What Happens If I Don't Have the Money to Pay My Margin Call in My Brokerage Account?

If your brokerage firm approves your account for margin trading, it means you can borrow money to pay for the purchase of securities such as stocks. If the stock falls in value, the firm may require you to pay more money via a margin call. If you do not have the money, the firm may sell your stock.

  1. Minimum Margin

    • The Financial Industry Regulatory Authority, or FINRA, is a self-regulatory organization that helps oversee margin trading. FINRA requires you to deposit the lesser of $2,000 or 100 percent of the purchase price of your stock when you make your first margin purchase. Individual firms may have higher requirements for what is known as the "minimum margin."

    Initial Margin

    • Regulation T is a Federal Reserve Board regulation that applies to many aspects of margin trading. One of the most well-known is the Regulation T initial margin requirement. In addition to the minimum margin, when you buy stocks or other securities on margin you must deposit at least 50 percent of the purchase price into your margin account. For example, to buy stock worth $40,000 on margin you must deposit at least $20,000 in your brokerage account.

    Maintenance Margin

    • Once you buy a stock on margin, you must keep enough net equity in your account to satisfy both federal and firm regulations. FINRA requires you to keep at least 25 percent equity in your account, which is determined by subtracting the loan value in your account from the value of the securities in your account. For example, if you own stocks worth $16,000 but have a loan balance of $12,000, your net equity is $4,000. As $4,000 is 25 percent of $16,000, you are right at the 25 percent equity limit. Many firms enforce higher maintenance margin requirements than FINRA, however, in which case you must keep a higher net equity value in your account or face a margin call. It is not uncommon for firms to require 30 to 40 percent margin in accounts.

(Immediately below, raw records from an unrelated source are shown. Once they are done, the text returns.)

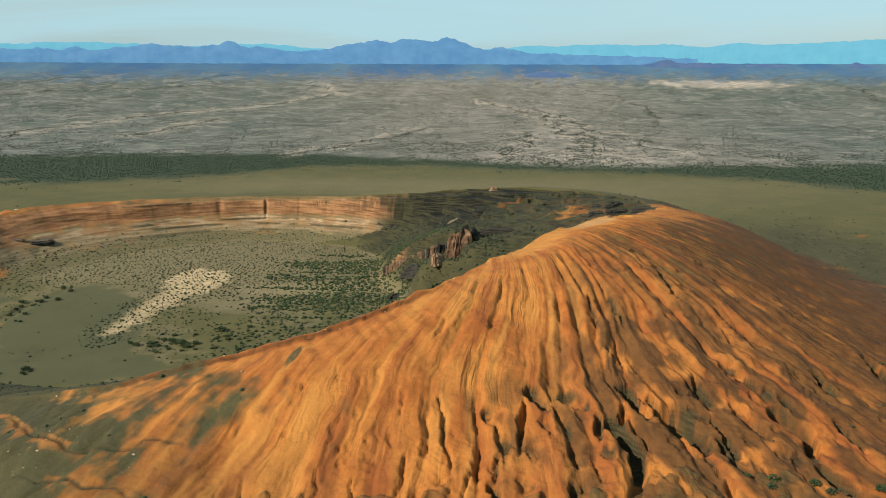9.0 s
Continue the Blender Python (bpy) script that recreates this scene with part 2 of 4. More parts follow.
def wear(x, y, f):
    """Rain wear on the outer flank: how deep it is cut, how far a place lies in a bed, and the deep trenches."""
    turn, down = fan_lines(x, y)
    fan = fan_angle(x, y)[0]
    out = np.where(f["inside"], 0.0, 1.0) * f["flank"]
    mask = out * ramp(f["d"], 3, 26) * (1 - ramp(f["so"], 0.80, 0.98))
    strong = 0.30 + 0.40 * ramp(f["so"], 0.18, 0.40) * ramp(fan, 243, 252) * (1 - ramp(fan, 257, 268)) + 0.70 * ramp(fan, 257, 268) * (1 - ramp(fan, 345, 372))
    strong = strong * (0.65 + 0.6 * ramp(layers(x / 60, y / 60, 93, 2), -0.5, 0.5)) * (0.35 + 0.65 * ramp(fan, 236, 250))
    below = f["d"]
    big, _, side0, _ = furrows(turn + 0.5 * grain(fan / 3, down / 30, 24), down, below, 5.4, 301, 8, 70)
    mid, u1, side1, power1 = furrows(turn, down, below, 2.5, 311, 4, 60)
    fine = furrows(turn + 0.3 * grain(fan / 1.2, down / 9, 25), down, below, 1.15, 321, 4, 90)[0]
    # short side rills that join the beds at a slant
    comb = (down + 2.2 * grain(x / 9, y / 9, 30) - 1.1 * side1 - 0.35 * side0) / 6.5
    feather = (1 - np.abs(2 * (comb % 1.0) - 1) ** 0.6) * 4 * u1 * (1 - u1) * power1 * ramp(layers(x / 20, y / 20, 31, 2), -0.2, 0.3)
    lower = ramp(f["so"], 0.42, 0.56) * arc(f["deg"], 292, 345, 8)
    head = 236 + 14 * grain(fan / 6, fan * 0, 26) + 8 * grain(fan / 1.7, fan * 0, 27)
    # below the headcuts the beds deepen into steep-sided channels
    gully = np.maximum(ramp(big, 0.50, 0.64), 0.6 * ramp(mid, 0.62, 0.76)) * ramp(down, head, head + 4) * ramp(fan, 258, 268) * (1 - ramp(fan, 312, 325)) * (1 - 0.75 * ramp(down, head + 40, head + 110))
    gully = gully * ramp(layers(x / 22, y / 22, 28, 2), -0.25, 0.15)
    deep = trench_depth(x, y)
    grow = 0.45 + 0.55 * ramp(below, 8, 90)
    smooth_side = ramp(fan, 205, 240) * (1 - ramp(fan, 258, 270))
    cut = mask * (strong * (4.8 * grow * big + 4.2 * mid + 1.1 * feather + 3.4 * gully) + np.maximum(strong, 0.75 * smooth_side) * 1.3 * fine)
    cut = np.maximum(cut, out * deep) + 0.25 * np.minimum(cut, out * deep)
    # broken, knobbly ground between the channels
    knob = np.abs(layers(x / 12, y / 12, 90, 3)) * lower * mask
    bed = np.clip(0.55 * big + 0.35 * mid + 0.15 * fine, 0, 1) * mask
    return cut - 0.9 * knob, bed, ramp(deep, 2.2, 4.2) * out, np.clip(gully, 0, 1) * mask


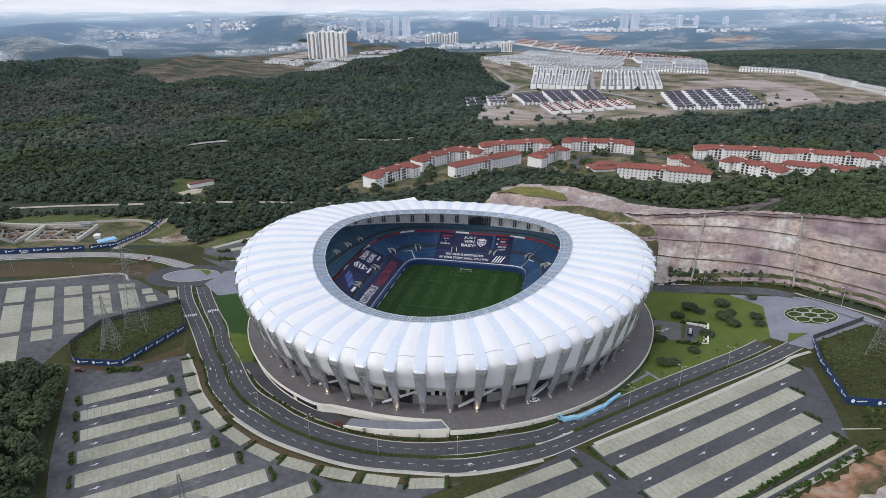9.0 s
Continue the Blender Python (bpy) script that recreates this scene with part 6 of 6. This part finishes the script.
keep = inside(CLEAR[2], yx, yy)
yx, yy = yx[keep], yy[keep]
away = np.ones(len(yx), bool)
for a, b in NEAR_BLOCKS:
    a, b = np.array(a, float), np.array(b, float)
    t = np.clip(((yx - a[0]) * (b - a)[0] + (yy - a[1]) * (b - a)[1]) / ((b - a) @ (b - a)), 0, 1)
    away &= np.hypot(yx - a[0] - t * (b - a)[0], yy - a[1] - t * (b - a)[1]) > 13
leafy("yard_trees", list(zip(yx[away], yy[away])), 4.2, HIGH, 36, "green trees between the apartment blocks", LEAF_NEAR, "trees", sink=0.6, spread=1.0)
ex, ey = rng.uniform(-430, 400, 420), rng.uniform(880, 1500, 420)
keep = inside(ESTATE, ex, ey) & ((ey < 1050) | (rng.random(420) < 0.25))
leafy("estate_trees", list(zip(ex[keep], ey[keep])), 4.5, LOW, 37, "scattered trees on the cleared land", LEAF, "trees", sink=0.3)


# ---- hoardings ----
def hoarding(points, label, tall=3.6, face=1):
    """Blue boards on the ground between points, each with a pale emblem and bar."""
    top = empty("hoarding", Matrix.Translation((points[0][0], points[0][1], height(*points[0]))), label=label, category="hoarding", group="hoardings")
    inv = top.matrix_world.inverted()
    for p, q in zip(points[:-1], points[1:]):
        p, q = np.array(p, float), np.array(q, float)
        n = max(1, int(round(np.linalg.norm(q - p) / 7.5)))
        for i in range(n):
            a, b = p + (q - p) * i / n, p + (q - p) * (i + 1) / n
            d = (b - a) / np.linalg.norm(b - a)
            za, zb = height(*a) - 0.2, height(*b) - 0.2
            m = Matrix(((d[0], 0, -d[1] * face, a[0]), (d[1], 0, d[0] * face, a[1]), (0, 1, 0, za), (0, 0, 0, 1)))
            ln = float(np.linalg.norm(b - a))
            g = Build()
            sh = (zb - za)
            ring = [(0, 0, -0.06), (ln, sh, -0.06), (ln, sh + tall, -0.06), (0, tall, -0.06)]
            g.prism([tuple(inv @ m @ Vector(v)) for v in ring], [tuple(inv @ m @ Vector((v[0], v[1], 0.06))) for v in ring])
            board = g.done("board", BLUE, top)
            g = Build()
            side = 0.09
            def spot(u, v):
                return tuple(inv @ m @ Vector((u, v + sh * u / ln, side)))
            hexa = [(0.7 * math.cos(k * math.pi / 3 + 0.5) + 1.6, 0.95 * math.sin(k * math.pi / 3 + 0.5) + tall * 0.52) for k in range(6)]
            g.v += [spot(*h) for h in hexa]
            g.f.append(tuple(range(6)))
            for y0, y1, x0, x1 in ((0.44, 0.56, 2.8, 5.2), (0.50, 0.62, 4.6, 6.2)):
                g.quad(spot(x0, tall * y0), spot(x1, tall * (y0 + 0.06)), spot(x1, tall * (y1 + 0.06)), spot(x0, tall * y1))
            g.done("emblem", WHITE, board, "white emblem and bar")
    return top


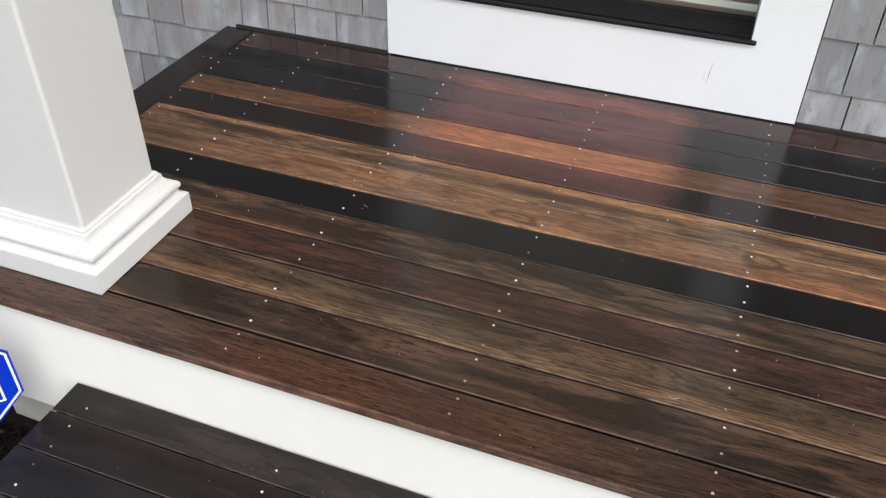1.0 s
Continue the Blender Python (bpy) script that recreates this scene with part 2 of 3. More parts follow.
M_DECK = wood_material("oiled_hardwood", 0.10, 0.19, 0.52)
M_DECK_EDGE = wood_material("oiled_hardwood_edge", 0.10, 0.19, 0.75, stains=((1.825, 0.055, 0.035, 0.012, 0.95), (2.10, 0.045, 0.45, 0.08, 0.45)))
M_DECK_SECOND = wood_material("oiled_hardwood_stained", 0.10, 0.19, 0.24, stains=((1.576, 0.030, 0.040, 0.014, 0.95), (0.43, 0.045, 0.13, 0.06, 0.55), (1.95, 0.045, 0.40, 0.08, 0.4)))
M_DECK_GOLD = wood_material("oiled_hardwood_sapwood", 0.10, 0.19, 0.32, bands=((0.012, 0.020, 0.9),))
M_DECK_PALE = wood_material("oiled_hardwood_pale_band", 0.10, 0.19, 0.40, bands=((0.074, 0.020, 0.95), (0.014, 0.010, 0.35)), stains=((0.25, 0.050, 0.17, 0.020, 0.9), (0.62, 0.030, 0.20, 0.016, 0.6), (1.10, 0.040, 0.26, 0.018, 0.75), (1.75, 0.045, 0.30, 0.020, 0.6)))
M_DECK_MAT_SHEEN = wood_material("oiled_hardwood_doorway", 0.10, 0.19, 0.35, mat_sheen=True)
M_DECK_FLAME = wood_material("oiled_hardwood_flame", 0.10, 0.19, 0.16, stains=((0.92, 0.062, 0.20, 0.014, 0.75), (0.30, 0.055, 0.12, 0.020, 0.65), (0.66, 0.055, 0.07, 0.016, 0.6)), knots=((0.86, 0.045, 0.24, 0.040, 8.0), (1.30, 0.060, 0.26, 0.028, 8.0)))
M_DECK_WHORL = wood_material("oiled_hardwood_whorl", 0.10, 0.19, 0.10, stains=((0.10, 0.050, 0.10, 0.014, 0.55), (0.24, 0.062, 0.10, 0.012, 0.5), (0.52, 0.060, 0.10, 0.010, 0.45)), knots=((0.985, 0.030, 0.060, 0.014, 9.0), (1.47, 0.060, 0.060, 0.022, 9.0)))
M_STEP = wood_material("damp_hardwood", 0.11, 0.22, 0.5, ior=1.37, smears=((0.62, 0.045, 0.40, 0.050, 0.35), (1.05, 0.040, 0.30, 0.045, 0.30)))
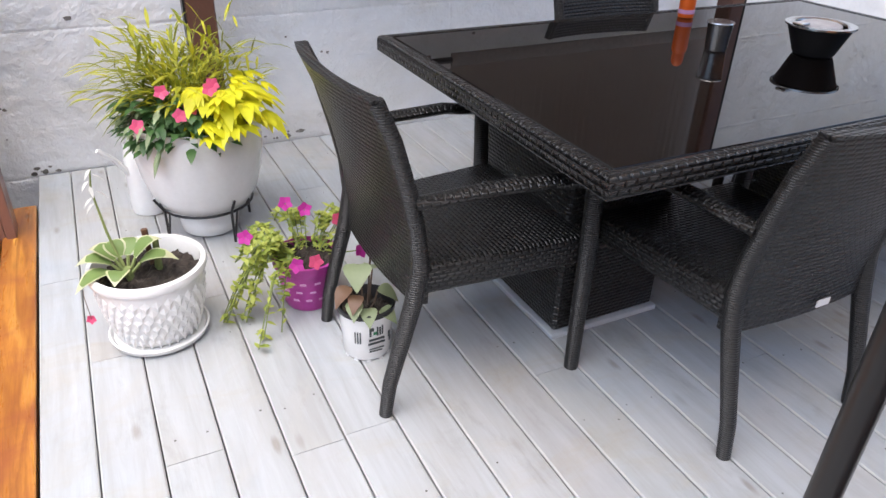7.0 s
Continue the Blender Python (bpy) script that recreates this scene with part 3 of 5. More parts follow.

    Margin Call & Liquidation

    • If you fall below any margin requirements, your firm may require you to deposit additional funds through a margin call. If you do not deposit money in the time frame specified by your firm, usually within the same day, the firm has the right to sell enough of your securities to satisfy both firm and FINRA margin requirements. The firm does not need your permission to sell securities for a margin call and can sell any of the securities you have as collateral for your loan.